Letters to the editor Nov. 30
No lies, no fraud
Many Historian perspectives of the Second Amendment veer far from a statement made in a letter to the editor on Nov. 15 which accuses Supreme Court Justice Amy Barrett of committing a “noble lie.”
The author’s statement that “there is no indication that the framers ever intended to enshrine the common-law right of self-defense in that amendment or elsewhere in our Constitution” is in disagreement with many historians.
Pennsylvania’s and Vermont’s state constitutions in the late 1770s asserted that “the people have a right to bear arms for the defence of themselves.” In the Commentaries on the Laws of England, William Blackstone wrote “...having arms for their defence...of the natural right of resistance and self-preservation...” The framers were well aware of the rights of the people to bear arms for their personal defense because they had lived it and the meaning was accepted as a long-held assumption.
Justice Warren Burger’s remarks of “fraud” in the letter were not backed by facts but an opinion about the “propaganda from the NRA.” Justice Burger was considered by historians as a progressive justice who was not a fan of a static constitution.
Therefore, it would seem more accurate to accept that there are many facts, differing interpretations and opinions, no “noble lies,” no lies or fraud at all by Justice Amy Barrett.
—Barbara Levitt, Kalispell
Second Amendment cases
I must respond to the opinion piece from Nov. 15 about the Second Amendment.
The author says that the Second Amendment does not grant an individual the right to keep and bear arms.
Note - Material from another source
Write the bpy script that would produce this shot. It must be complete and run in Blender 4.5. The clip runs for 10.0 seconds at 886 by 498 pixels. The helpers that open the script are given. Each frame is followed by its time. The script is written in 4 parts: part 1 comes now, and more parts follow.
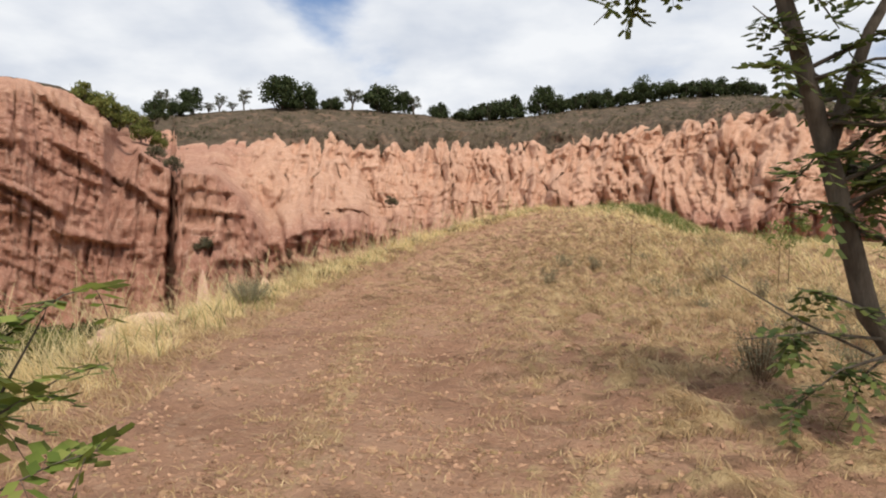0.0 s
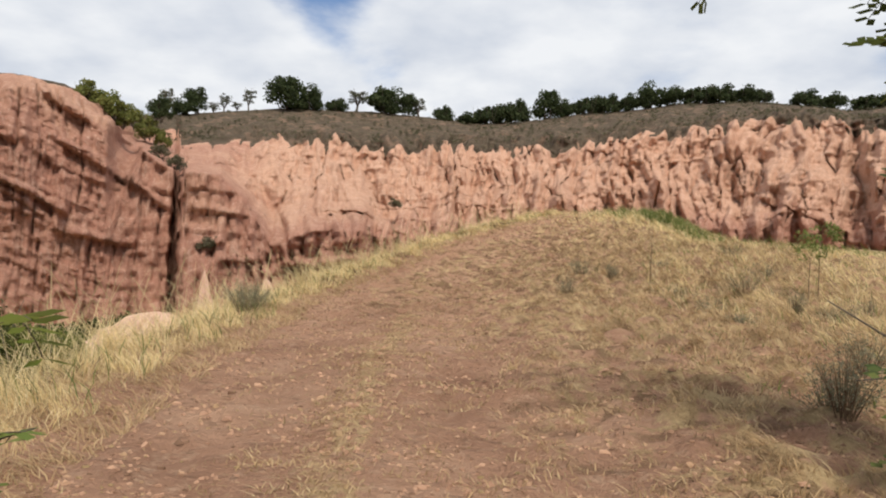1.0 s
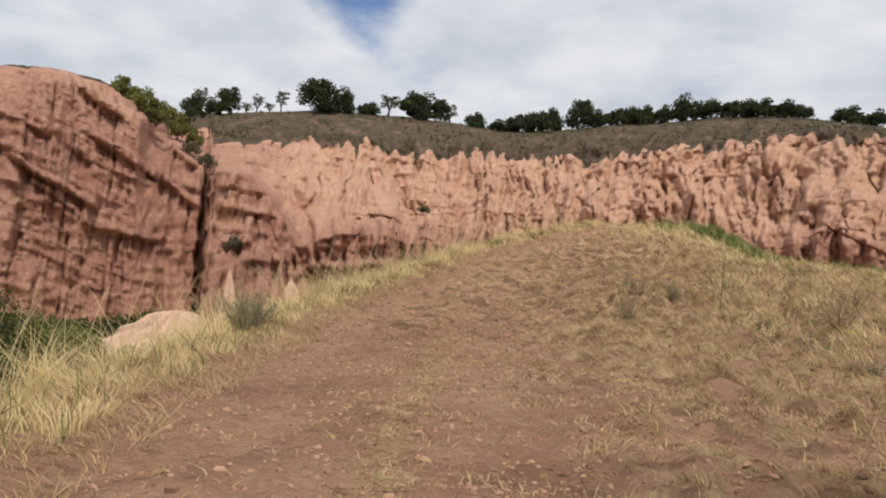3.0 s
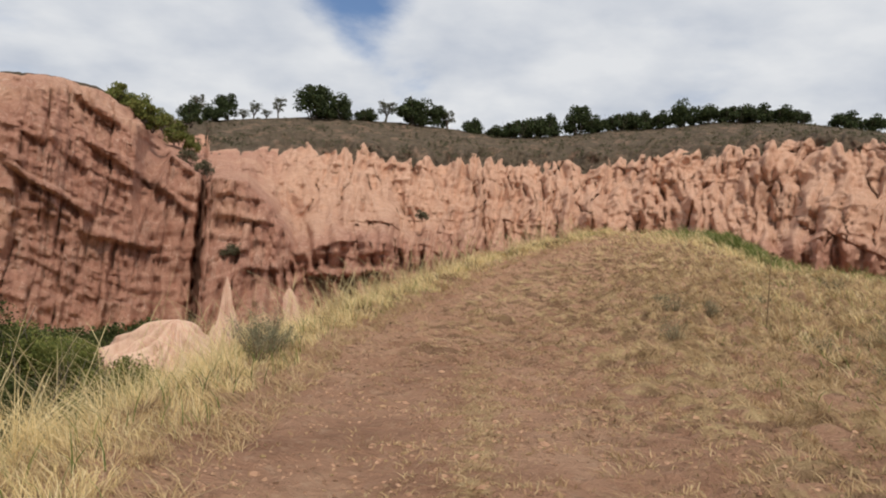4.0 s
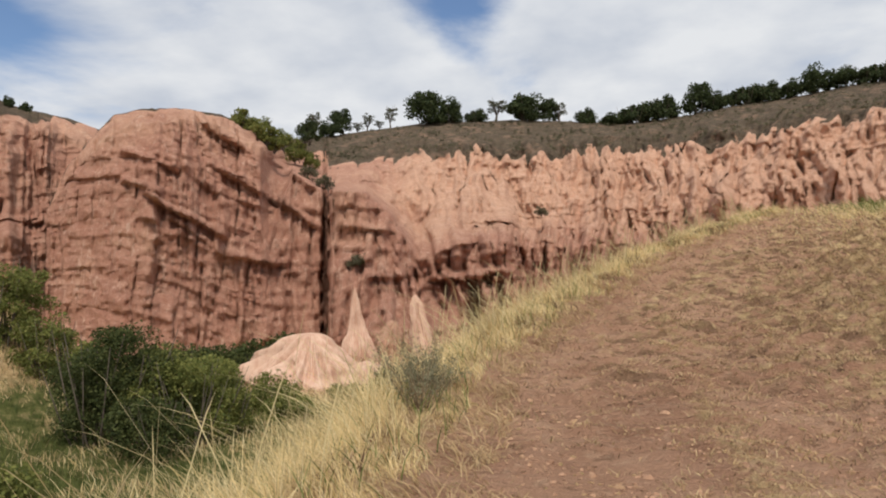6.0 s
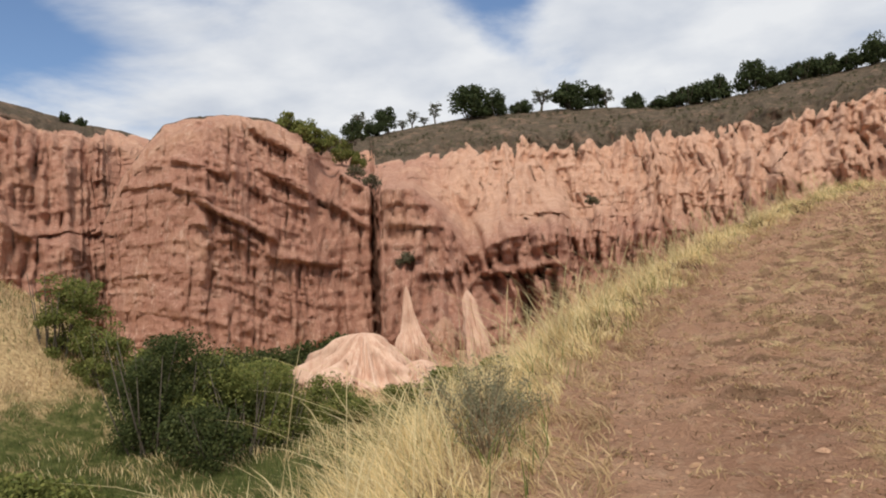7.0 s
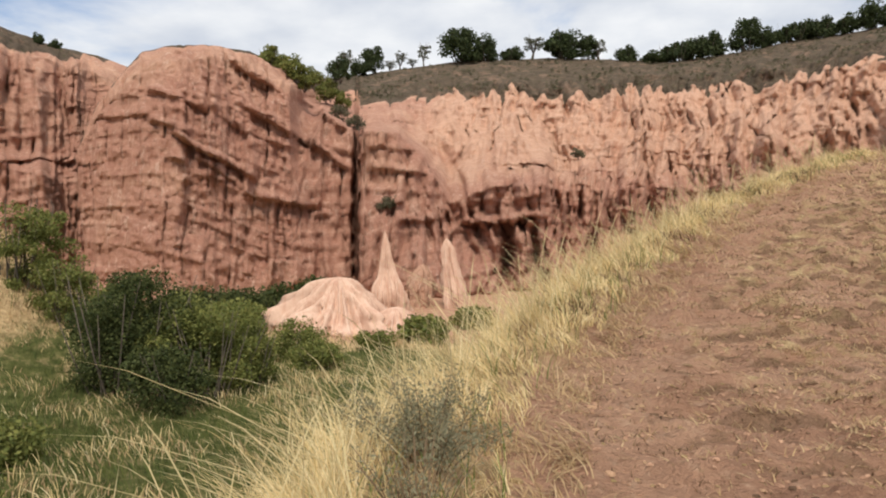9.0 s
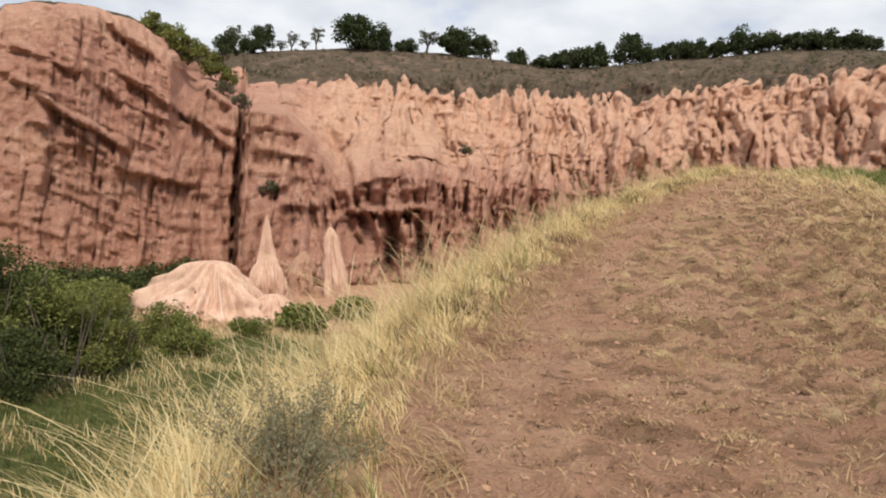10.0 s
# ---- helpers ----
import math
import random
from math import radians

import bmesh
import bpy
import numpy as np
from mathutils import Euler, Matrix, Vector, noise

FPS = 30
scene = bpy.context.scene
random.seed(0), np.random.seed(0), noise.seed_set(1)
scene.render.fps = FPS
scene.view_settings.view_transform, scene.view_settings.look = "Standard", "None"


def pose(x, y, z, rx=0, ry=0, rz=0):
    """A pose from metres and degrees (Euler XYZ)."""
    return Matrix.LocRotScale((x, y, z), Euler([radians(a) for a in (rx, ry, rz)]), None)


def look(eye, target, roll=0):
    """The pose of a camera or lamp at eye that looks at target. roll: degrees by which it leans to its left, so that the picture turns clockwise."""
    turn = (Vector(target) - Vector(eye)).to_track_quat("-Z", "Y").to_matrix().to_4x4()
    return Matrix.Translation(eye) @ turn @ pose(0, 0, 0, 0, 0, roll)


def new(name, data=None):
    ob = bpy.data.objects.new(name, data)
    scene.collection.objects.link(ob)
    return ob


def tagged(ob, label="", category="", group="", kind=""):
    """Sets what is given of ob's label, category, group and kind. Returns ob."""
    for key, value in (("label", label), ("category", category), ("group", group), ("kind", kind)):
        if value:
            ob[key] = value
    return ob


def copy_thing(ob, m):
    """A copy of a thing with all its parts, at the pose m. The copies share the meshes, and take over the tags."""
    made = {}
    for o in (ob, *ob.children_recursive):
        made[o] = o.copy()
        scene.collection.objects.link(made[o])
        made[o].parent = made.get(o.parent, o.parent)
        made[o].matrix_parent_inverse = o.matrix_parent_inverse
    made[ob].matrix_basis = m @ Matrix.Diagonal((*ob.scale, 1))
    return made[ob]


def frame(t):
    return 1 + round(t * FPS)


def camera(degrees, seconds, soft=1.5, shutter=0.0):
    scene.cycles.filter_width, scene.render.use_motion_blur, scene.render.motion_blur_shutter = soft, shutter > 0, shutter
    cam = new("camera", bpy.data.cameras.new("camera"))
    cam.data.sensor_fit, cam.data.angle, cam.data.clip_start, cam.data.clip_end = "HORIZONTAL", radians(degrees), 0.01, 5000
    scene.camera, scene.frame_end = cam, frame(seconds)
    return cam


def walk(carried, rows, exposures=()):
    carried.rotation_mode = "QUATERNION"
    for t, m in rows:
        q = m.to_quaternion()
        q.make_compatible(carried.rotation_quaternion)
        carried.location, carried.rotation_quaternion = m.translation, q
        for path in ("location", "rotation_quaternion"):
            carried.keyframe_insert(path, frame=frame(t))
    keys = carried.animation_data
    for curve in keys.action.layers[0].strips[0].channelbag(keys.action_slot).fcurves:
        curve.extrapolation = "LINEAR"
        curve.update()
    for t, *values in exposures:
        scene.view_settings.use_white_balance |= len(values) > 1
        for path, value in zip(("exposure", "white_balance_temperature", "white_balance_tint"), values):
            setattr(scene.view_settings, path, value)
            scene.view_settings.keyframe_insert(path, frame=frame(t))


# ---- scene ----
cam = camera(63.2, 10.0, soft=2.0)
PATH = [
    (0, (2.215, 0.154, 1.981), (2.194, 2.153, 2.04), 0.6),
    (0.5, (2.017, 0.56, 1.979), (2.0, 2.559, 2.043), 0.8),
    (1, (2.029, 0.953, 2.055), (2.001, 2.952, 2.122), 1.4),
    (1.5, (2.166, 1.494, 2.055), (2.125, 3.492, 2.125), 2.2),
    (2, (1.948, 2.001, 2.067), (1.882, 3.999, 2.139), 2.9),
    (2.5, (1.929, 2.494, 2.123), (1.835, 4.49, 2.2), 3.3),
    (2.7, (1.902, 2.733, 2.15), (1.8, 4.729, 2.229), 3.5),
    (3.8, (1.308, 3.723, 2.335), (1.207, 5.718, 2.431), 3.4),
    (4, (1.231, 3.98, 2.357), (1.137, 5.975, 2.457), 3.3),
    (4.5, (0.944, 4.491, 2.429), (0.861, 6.486, 2.536), 3.3),
    (5, (0.636, 4.849, 2.565), (0.572, 6.844, 2.686), 3.7),
    (5.4, (0.533, 5.248, 2.509), (0.351, 7.236, 2.631), 2.8),
    (5.5, (0.507, 5.361, 2.471), (0.255, 7.34, 2.616), 1.3),
    (5.7, (0.459, 5.633, 2.47), (0.098, 7.597, 2.583), 0.1),
    (6.8, (-0.149, 7.536, 2.537), (-0.631, 9.475, 2.614), -1.4),
    (7, (-0.147, 7.717, 2.533), (-0.7, 9.637, 2.614), -2.7),
    (7.5, (-0.212, 8.121, 2.606), (-0.912, 9.993, 2.685), -4.0),
    (8, (-0.379, 8.471, 2.603), (-1.092, 10.34, 2.639), -3.0),
    (8.5, (-0.255, 8.818, 2.659), (-0.88, 10.718, 2.631), -1.5),
    (9, (-0.286, 9.17, 2.758), (-0.794, 11.103, 2.688), 0.1),
    (9.5, (-0.388, 9.345, 2.802), (-0.759, 11.308, 2.71), 1.7),
    (10, (-0.336, 9.472, 2.787), (-0.527, 11.461, 2.702), 3.5),
]
EXPOSURES = [(0.0, 0.2), (2.5, 0.0), (4.5, -0.08), (5.5, -0.05), (7.5, 0.08), (10.0, 0.2)]
walk(cam, [(t, look(eye, target, roll)) for t, eye, target, roll in PATH], EXPOSURES)

# ---- world and sun ----
def direction(az, el):
    a, e = radians(az), radians(el)
    return Vector((math.sin(a) * math.cos(e), math.cos(a) * math.cos(e), math.sin(e)))


SUN_AZ, SUN_EL = 163.0, 52.0
world = bpy.data.worlds.new("overcast_sky")
scene.world = world
world.use_nodes = True
wn, wl = world.node_tree.nodes, world.node_tree.links
wn.clear()


def wnode(kind, **kw):
    n = wn.new(kind)
    for k, v in kw.items():
        if k == "operation":
            n.operation = v
        elif k == "blend_type":
            n.blend_type = v
        elif k == "data_type":
            n.data_type = v
    return n


def wmath(op, a, b=0.0, c=0.0):
    n = wnode("ShaderNodeMath", operation=op)
    for i, v in enumerate((a, b, c)):
        if isinstance(v, (int, float)):
            n.inputs[i].default_value = v
        else:
            wl.new(v, n.inputs[i])
    return n.outputs[0]


sky = wn.new("ShaderNodeTexSky")
sky.sky_type = "NISHITA"
sky.sun_disc = False
sky.sun_elevation, sky.sun_rotation = radians(SUN_EL), radians(SUN_AZ)
sky.air_density, sky.dust_density = 1.0, 1.0
coord = wn.new("ShaderNodeTexCoord")
sep = wn.new("ShaderNodeSeparateXYZ")
wl.new(coord.outputs["Generated"], sep.inputs[0])
up = wmath("ADD", wmath("MAXIMUM", sep.outputs[2], 0.0), 0.22)
flat = wn.new("ShaderNodeCombineXYZ")
wl.new(wmath("DIVIDE", sep.outputs[0], up), flat.inputs[0])
wl.new(wmath("DIVIDE", sep.outputs[1], up), flat.inputs[1])
noise_big = wn.new("ShaderNodeTexNoise")
noise_big.inputs["Scale"].default_value = 1.5
noise_big.inputs["Detail"].default_value = 7
noise_big.inputs["Roughness"].default_value = 0.55
noise_big.inputs["Distortion"].default_value = 0.25
wl.new(flat.outputs[0], noise_big.inputs["Vector"])
cover = wmath("ADD", wmath("MULTIPLY", noise_big.outputs["Fac"], 2.6), -0.42)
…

All the enlightened opinions that I have read say that the Second Amendment protects the individual right to keep and bear arms. Two recent Supreme Court cases have also affirmed this:
District of Columbia v. Heller (2008), U.S. Supreme Court ruling that the Second Amendment protects an individual’s right to keep and bear arms, unconnected with service in a militia, for traditionally lawful purposes, such as self-defense within the home, and that the District of Columbia’s handgun ban and requirement that lawfully owned rifles and shotguns be kept “unloaded and disassembled or bound by a trigger lock” violated this guarantee.
McDonald v. Chicago (2010), the Supreme Court of the United States that found that the right of an individual to “keep and bear arms,” as protected under the Second Amendment, is incorporated by either the Due Process Clause or Privileges or Immunities Clause of the Fourteenth Amendment and is thereby enforceable against the states.
Judge Barrett’s dissent in the case of Kanter v. Barr, a Second Amendment case in which Rickey Kanter, a convicted felon in Wisconsin, contended his crime should not disqualify him from owning a firearm. Kanter pleaded guilty to a single count of mail fraud in 2011, a non-violent felony. He completed his prison sentence, paid restitution and applied to the attorney general for relief from disability to regain his Second Amendment rights.
Judge Barrett’s dissent applies to this one man not all felons. She did not call the law unconstitutional, she said as applied to Kanter it is unconstitutional.
The author of the letter has his own opinions about the Second Amendment, but the Supreme Court disagrees. His mischaracterization of Amy Barrett’s decision in Kanter v. Barr is not factual and is a slander to her reputation.
—William Fry, Kalispell
Indigenous People’s Day
“Destiny is the scapegoat which we make responsible for all our crimes and follies; a necessity which we set down invincible when we have no wish to strive against it.” Alexander Belfour (1767-1829), Scottish novelist. In 1296 English invaded Scotland, and two wars resulted. Scotland gained their independence, more or less.
It is not remarkable that Belfour wrote the quote above. To my mind, he is writing with the past English occupation.
Let’s consider now the mind of the Indigenous of the New World in relation to the quote above. Could they write the same of white Europeans? In my thoughts this quote applies exactly with the opinions of many Americans, and many Montanans.
My point of this long introduction is to state my support for a Indigenous Day state holiday in Montana. Shane Morigeau (36) who is a member of the Confederated Salish and Kootenai Tribes, introduced such a bill in February 2019 in the Montana House where it passed 62 to 35. It didn’t pass in the Senate Committee though.
The potential cost was used as a pretense for its failure, but the quote above is no doubt applicable once again. In 52 days the legislative session is starting which can do the correct thing, of which South Dakota and Idaho have already done.
Six percent of our state might appreciate the respect. We must address our divisions, so amplified this year. And let’s not celebrate a lost, and devious white man.
I spent years in an adjoining state which has actively tried to prevent the Indigenous, how have thousands of years here, from being part of our democracy. That shouldn’t happen in my home state, as it shouldn’t anywhere. Please support this idea, and let’s make it happen.